Value <- Number / Parenthesised
Product <- Value (("*" / "/") Value)*
Sum <- Product (("+" / "-") Product)*
Expr <- Sum
'.
}}}
As was shown above, the parser is created by parsing the grammar text and using the ParserParser as the actor.
{{{
parser := PEG.Parser parserPEG
parse: 'Grammar'
stream: grammar
actor: ParserParser new.
}}}
The resulting parser object can be immediately used to parse expressions (note that the grammar as written does not support whitespace)
{{{
parser parse: 'Expr' stream: '3+4*(4-3)' actor: nil
}}}
This will yield the following (roughly formatted to show some semblance of the parse tree of the expression sample)
{{{
#(#(OrderedCollection ($3 "16r0033") OrderedCollection ())
OrderedCollection (#
('+' #(OrderedCollection ($4 "16r0034")
OrderedCollection (
#('*' #(
'('
#(#(OrderedCollection ($4 "16r0034") OrderedCollection ())
OrderedCollection (#
('-' #(OrderedCollection ($3 "16r0033") OrderedCollection ()))))
')' )))))))
}}}
Let's say we'd like to evaluate the expression and return the result. While it's possible, rather than taking the above output apart and working with the pieces, it's easier to create an Actor that will will receive rule specific callbacks and transform the output on the fly. To do that we'll make a subclass of Actor. Let's call it ArithmeticEvaluator. To make the job easier, the Actor class provides a pragma based mechanism for expressing the rule specific callbacks. All it takes is writing a method for each rule where we want to transform the output. The method is linked to the rule by a pragma and the corresponding action is the method body. Here is an example method for the Number rule that turns the digit collection into a number:
{{{
ArithmeticEvaluator>>Number: digits

^digits inject: 0 into: [ :total :digit | total * 10 + ('0123456789' indexOf: digit) - 1 ]
}}}
As soon as we have this method we can parse simple numbers
{{{
parser parse: 'Number' stream: '3456' reading actor: ArithmeticEvaluator new
}}}
Now let's try to multiply. We'll need a method for the Product rule, but first we need to discuss the input into the callbacks in a bit more detail. The format of the input depends on the rule definition, specifically on the terms of the right side of the rule.
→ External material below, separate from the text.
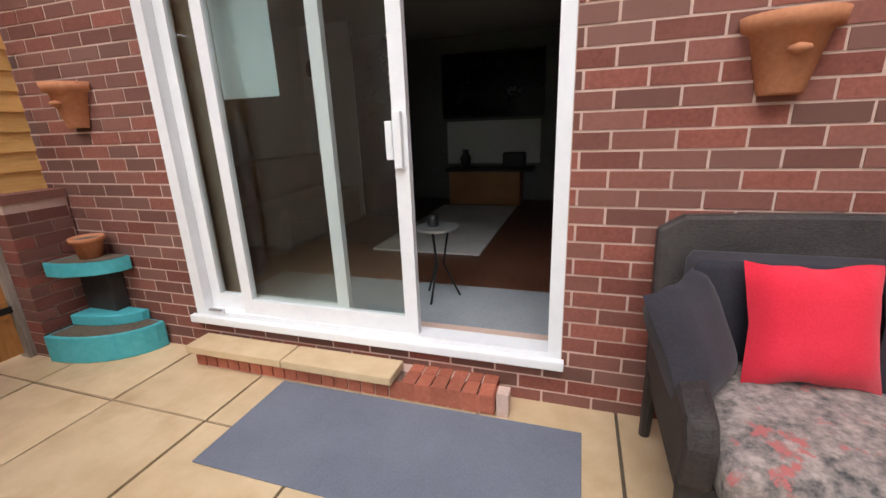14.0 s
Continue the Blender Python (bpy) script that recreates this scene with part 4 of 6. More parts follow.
part("rim", Shape().box(tx0 - .008, ty0 - .008, tz1 - .035, tx1 + .008, ty0 - .001, tz1 + .004), M_TERRAPL, trough, bevel=.003)
part("rim", Shape().box(tx1 + .001, ty0 - .008, tz1 - .035, tx1 + .009, ty1, tz1 + .004), M_TERRAPL, trough, bevel=.003)
part("soil", Shape().box(tx0 + .03, ty0 + .03, tz1 - .08, tx1 - .03, ty1 - .03, tz1 - .055), M_SOIL, trough)
part("bracket", Shape().box(-0.1, 7.22, 0.33, -0.07, 7.45, 0.368), M_BLACKPL, trough)
part("bracket", Shape().box(0.40, 7.22, 0.33, 0.43, 7.45, 0.368), M_BLACKPL, trough)
lumber = thing("timber_offcut", (0.62, 7.30, 0.03), "short pale timber beam lying before the shed", "timber")
part("beam", Shape().box(0.30, 7.28, 0.03, 0.88, 7.40, 0.11), M_SAWN, lumber, bevel=.01)
plinth = part("brick_plinth", Shape().box(-0.30, 7.30, 0.0, 0.27, 7.42, 0.06), M_BRICKRED, None, bevel=.006)
tagged(plinth, "row of dark red bricks at the shed foot", "bricks")

# ---- terrace of houses ----
terrace = thing("terrace_house_wall", (2, YH, 0), "brick terrace with cream upper panels under a brown tiled roof", "house", kind="structure")
HX0, HX1 = -15.0, 34.0
OPEN = [(0.715, 2.875, 0.285, 2.335), (4.232, 5.185, 1.15, 2.33)]   # patio door and kitchen window: x0, x1, z0, z1
UPPER = [(-9.7, -8.62), (-7.12, -6.22), (-3.7, -1.85), (0.83, 2.73), (4.22, 5.17), (6.5, 7.42), (8.91, 10.91), (14.1, 16.0), (17.4, 18.4), (20.5, 22.4)]
CREAM = [(-8.52, -7.26), (-6.10, -4.3), (-1.75, 0.74), (2.79, 4.13), (5.26, 6.42), (7.50, 8.83), (10.98, 13.45), (16.1, 17.3), (18.5, 20.4)]
UZ0, UZ1 = 3.70, 4.87


def wall_pieces(x0, x1, z0, z1, holes, y0, y1):
    """Boxes that fill a wall around its holes."""
    s = Shape()
    xs_ = sorted({x0, x1, *[h[0] for h in holes], *[h[1] for h in holes]})
    for a, b in zip(xs_, xs_[1:]):
        zz = z0
        for h in sorted([h for h in holes if h[0] <= a + 1e-6 and h[1] >= b - 1e-6], key=lambda h: h[2]):
            if h[2] > zz:
                s.box(a, y0, zz, b, y1, h[2])
            zz = h[3]
        if zz < z1:
            s.box(a, y0, zz, b, y1, z1)
    return s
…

The Product rule is defined as follows
{{{
Product <- Value (("*" / "/") Value)*
}}}
This means that you'll get an array of whatever comes out of Value and then zero or more pairs of string `*` or `/` and another Value result. The "zero or more" (star) operator always yields a collection (possibly empty). The easiest way to figure out the specifics is to add the rule with just a halt in it and then examining what comes in, for example:
{{{
parser parse: 'Product' stream: '3*4*5*6*7' reading actor: ArithmeticEvaluator new
}}}
yields this
{{{
#( 3
OrderedCollection (
#('*' 4)
#('*' 5)
#('*' 6)
#('*' 7)))
}}}
So Product will get a two element Array where the first element is the first Value and the second is a collection of pairs (possibly empty), where each pair is either `*` or `/` and then another Value. That's easy to deal with:
{{{
Product: terms

^terms last inject: terms first into: [ :total :pair |
(pair first = '*')
ifTrue: [ total * pair last ]
ifFalse: [ total / pair last ] ]
}}}
The Actor pragmas provide another convenience for taking more complex input apart. You can also write the above as
{{{
Product: first rest: pairs

^pairs inject: first into: [ :total :pair |
(pair first = '*')
ifTrue: [ total * pair last ]
ifFalse: [ total / pair last ] ]
}}}
The *arguments:* keyword simply says invoke this method with elements 1 and 2 of the rule input (terms) as arguments. Obviously the method must take the corresponding number of arguments as well. With the Product action in place the sample input should yield 2520.
The Sum rule handling is analogous:
{{{
Sum: first rest: pairs

^pairs inject: first into: [ :total :pair |
(pair first = '+')
ifTrue: [ total + pair last ]
ifFalse: [ total - pair last ] ]
}}}
The last thing we need to deal with are parentheses. That turns out to be rather simple. The rule looks like this:
{{{
Parenthesised <- "(" Expr ")"
}}}
So the callback will get a 3 element array of left bracket, an Expression value and a right bracket. All we really need to do is strip the brackets and return the Expr value.
{{{
Parenthesised: expression

^expression
}}}
And that's it. We covered the whole grammar. So let's run our actor through a final test example.
{{{
parser parse: 'Expr' stream: '((3+4)*2-4)/2' actor: ArithmeticEvaluator new
}}}
Hopefully the result of the above is 5.